Im so gld the doggers finally got there own forum. NOW HERES THE DOWNSIDE EVERYONE..... Im Moving to South Dakota next month. I am having to get rid of all my hunting stuff due to there not being hogs where i am going but it will be ok. I think im gone pick up the sport of shooting parie dogs. hahaha. thats what they do up there for fun. sorrry for changing the subject but i figured id let yall know.


----------



## Jester896 (Oct 12, 2010)

wpoolxj said:


> Im so gld the doggers finally got there own forum. NOW HERES THE DOWNSIDE EVERYONE..... Im Moving to South Dakota next month. I am having to get rid of all my hunting stuff due to there not being hogs where i am going but it will be ok. I think im gone pick up the sport of shooting parie dogs. hahaha. thats what they do up there for fun. sorrry for changing the subject but i figured id let yall know.



sorry to hear that...but if that's all we have to give up to get our own forum...thanks for takin one for the team

PM me a list of what you want to get rid of...i got some prarie dog stuff..maybe we can trade...i hear .204 is great and a 7mm just splatters um


----------



## FIND and CATCH (Oct 12, 2010)

wpoolxj said:


> Im so gld the doggers finally got there own forum. NOW HERES THE DOWNSIDE EVERYONE..... Im Moving to South Dakota next month. I am having to get rid of all my hunting stuff due to there not being hogs where i am going but it will be ok. I think im gone pick up the sport of shooting parie dogs. hahaha. thats what they do up there for fun. sorrry for changing the subject but i figured id let yall know.

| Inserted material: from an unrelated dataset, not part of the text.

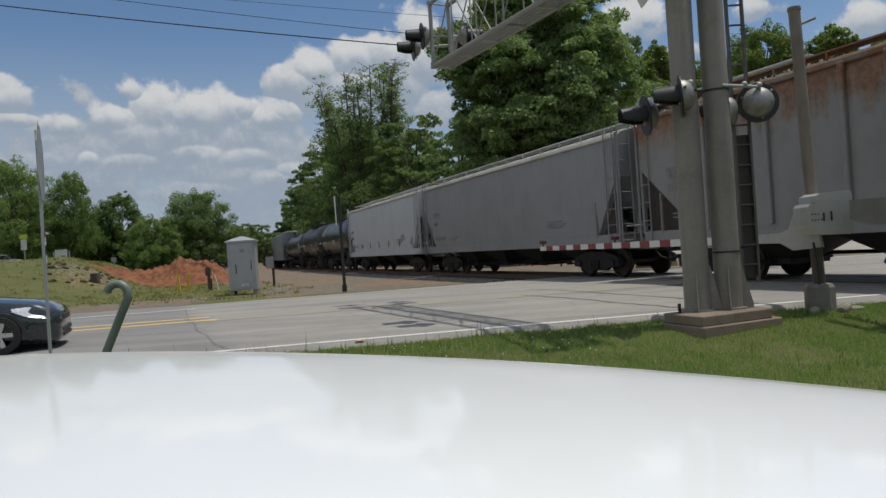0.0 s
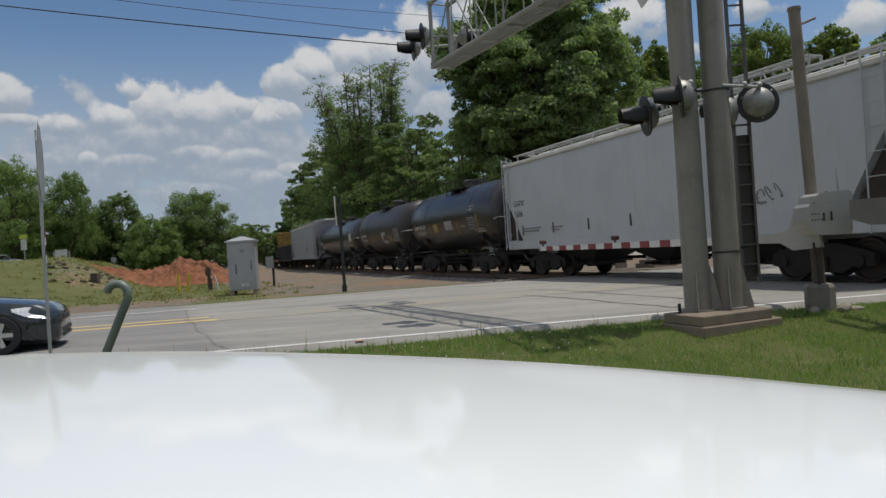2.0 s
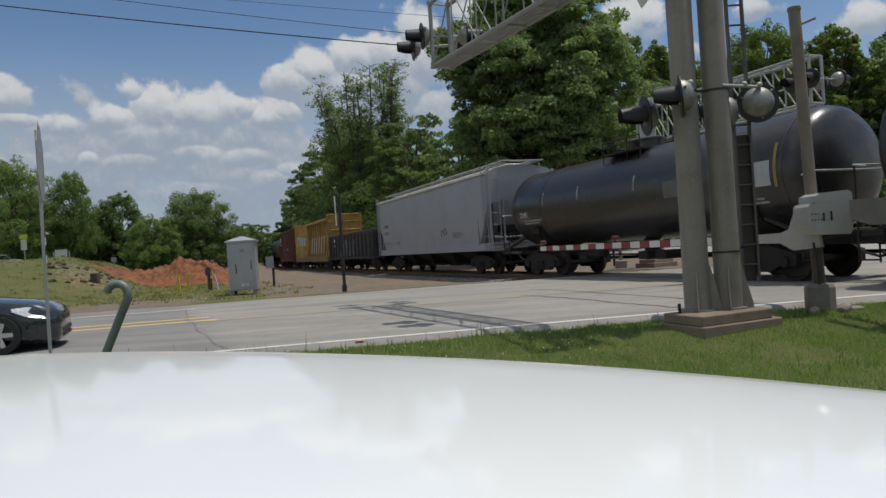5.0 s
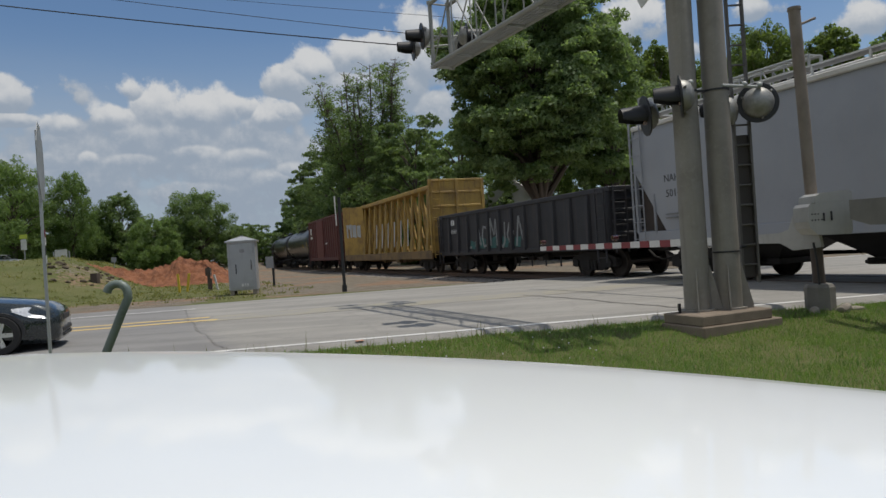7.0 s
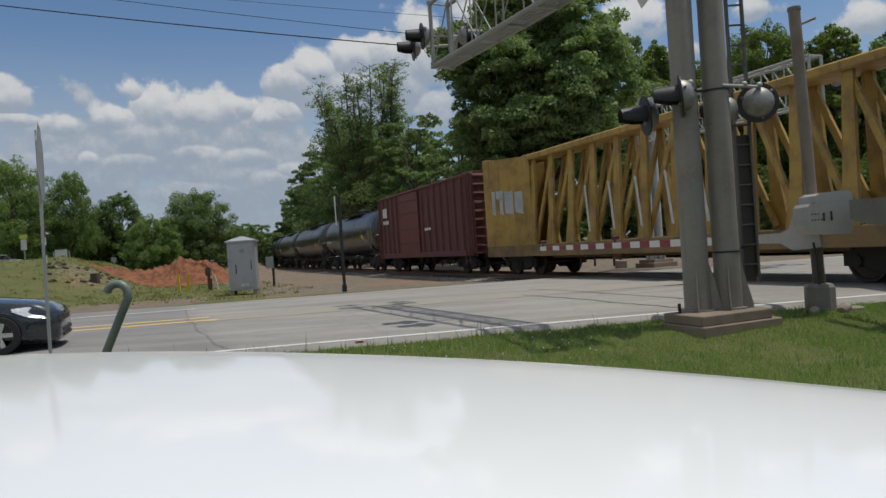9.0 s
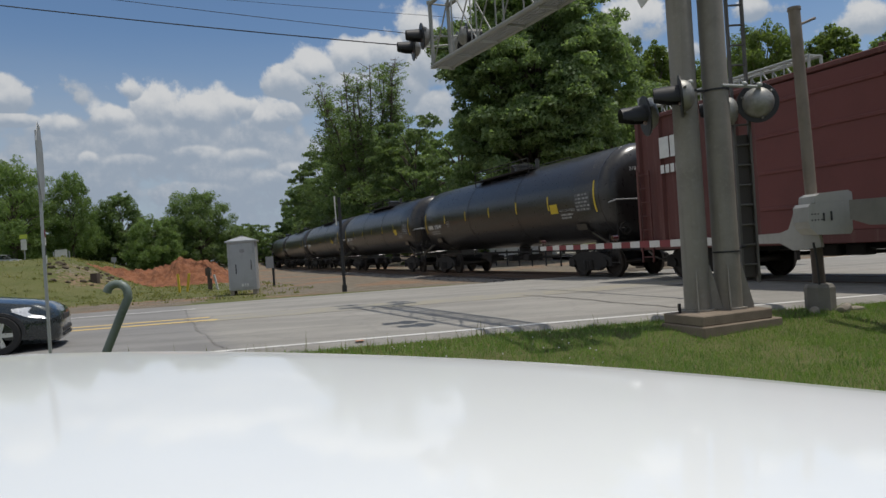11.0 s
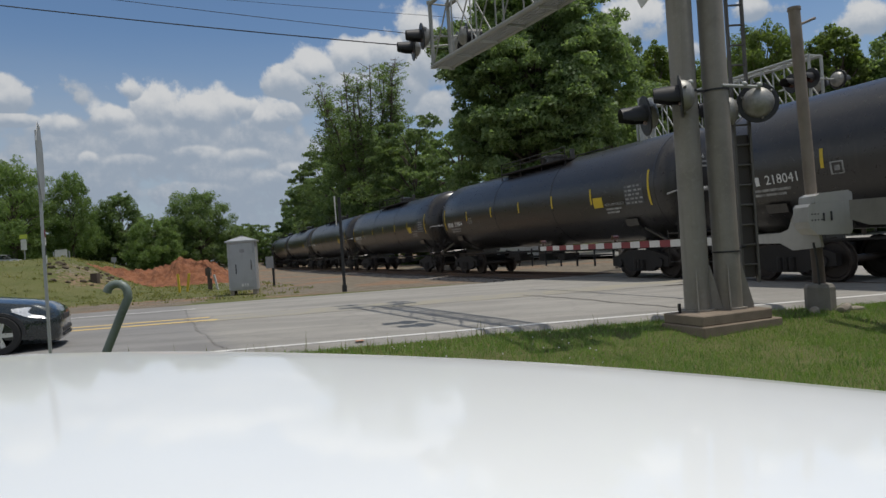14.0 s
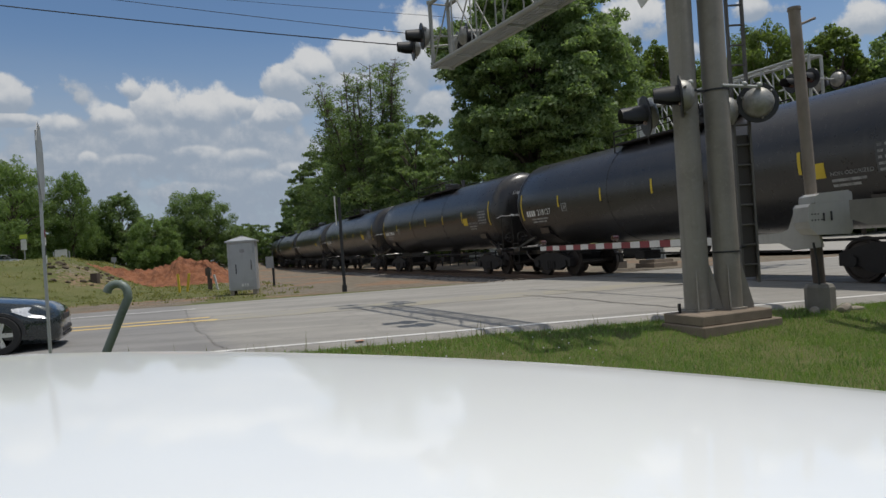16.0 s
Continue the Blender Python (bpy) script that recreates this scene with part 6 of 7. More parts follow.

If ya let jester get it be sure to include instructions on all hog hunting equipment. Give me a shout I might take some off your hands


----------



## Jester896 (Oct 12, 2010)

TazD said:


> Thanks for the seperate forum.
> Sammy and a whip, Hmmmmm. Only if she doesn't wear camo when she cracks the whip!!!!


----------



## Jester896 (Oct 12, 2010)

FIND and CATCH said:


> If ya let jester get it be sure to include instructions on all hog hunting equipment. Give me a shout I might take some off your hands



what is with you...what is this 11-12 of your last 13-14 post bustin me...maybe if you eased up on the veggies over there and got some better protein in your diet you might be a little more content...and wouldn't have to act like such a little kid kickin up dust all of the time...cause that is all you really do.  Your #1 in my book bud..thats for sure


----------



## Carolina Diesel (Oct 12, 2010)

...... Not trying to stir the pot cause its non of my business but I have noticed it to. We all are here for the same reason


----------



## koyote76 (Oct 12, 2010)

carolina diesel said:


> ...... Not trying to stir the pot cause its non of my business but i have noticed it to. We all are here for the same reason



x2!


----------



## Jester896 (Oct 12, 2010)

Carolina Diesel said:


> We all are here for the same reason


apparently not CD..


----------



## HOGDOG76 (Oct 12, 2010)

Enjoy hunting hogs every way and liked it before but i guess it will prevent from having to wade thru all those pics of shoats, sows and immature boars:d


----------



## MULE (Oct 12, 2010)

HOGDOG76 said:


> Enjoy hunting hogs every way and liked it before but i guess it will prevent from having to wade thru all those pics of shoats, sows and immature boars:d


----------



## FIND and CATCH (Oct 13, 2010)

#1 huh that's great right where I wanna be. Quit crying jester your just to easy of a target old man


----------



## vonnick52 (Oct 13, 2010)

FIND and CATCH said:


> #1 huh that's great right where I wanna be. Quit crying jester your just to easy of a target old man


----------



## Jester896 (Oct 13, 2010)

FIND and CATCH said:


> #1 huh that's great right where I wanna be. Quit crying jester your just to easy of a target old man



OH MY...man i am so sorry...i didn't know your bulb wasn't so bright...you didn't have a full deck...or even rode on the short bus with the beautiful people...if i had known that... i never would have been so abstract with you... that was me politely flippin ya off...and the funny thing is everybody here knew it but you...again...i am sorry for doing that to you and bringing you out in the open...and now that everybody knows what you are...maybe they will go easy on you as well

Out of all the vollies you have tried to throw...i am not sure you have won any..you might want to throw in the towel...tell you what Hide and Seek...I will start another thread...so you will quit highjacking others and you can sit in there and type all day....nobody will bother you ...


----------



## Carolina Diesel (Oct 13, 2010)

Jester896 said:


> OH MY...man i am so sorry...i didn't know your bulb wasn't so bright...you didn't have a full deck...or even rode on the short bus with the beautiful people...if i had known that... i never would have been so abstract with you... that was me politely flippin ya off...and the funny thing is everybody here knew it but you...again...i am sorry for doing that to you and bringing you out in the open...and now that everybody knows what you are...maybe they will go easy on you as well
> 
> Out of all the vollies you have tried to throw...i am not sure you have won any..you might want to throw in the towel...tell you what Hide and Seek...I will start another thread...so you will quit highjacking others and you can sit in there and type all day....nobody will bother you ...




.......


----------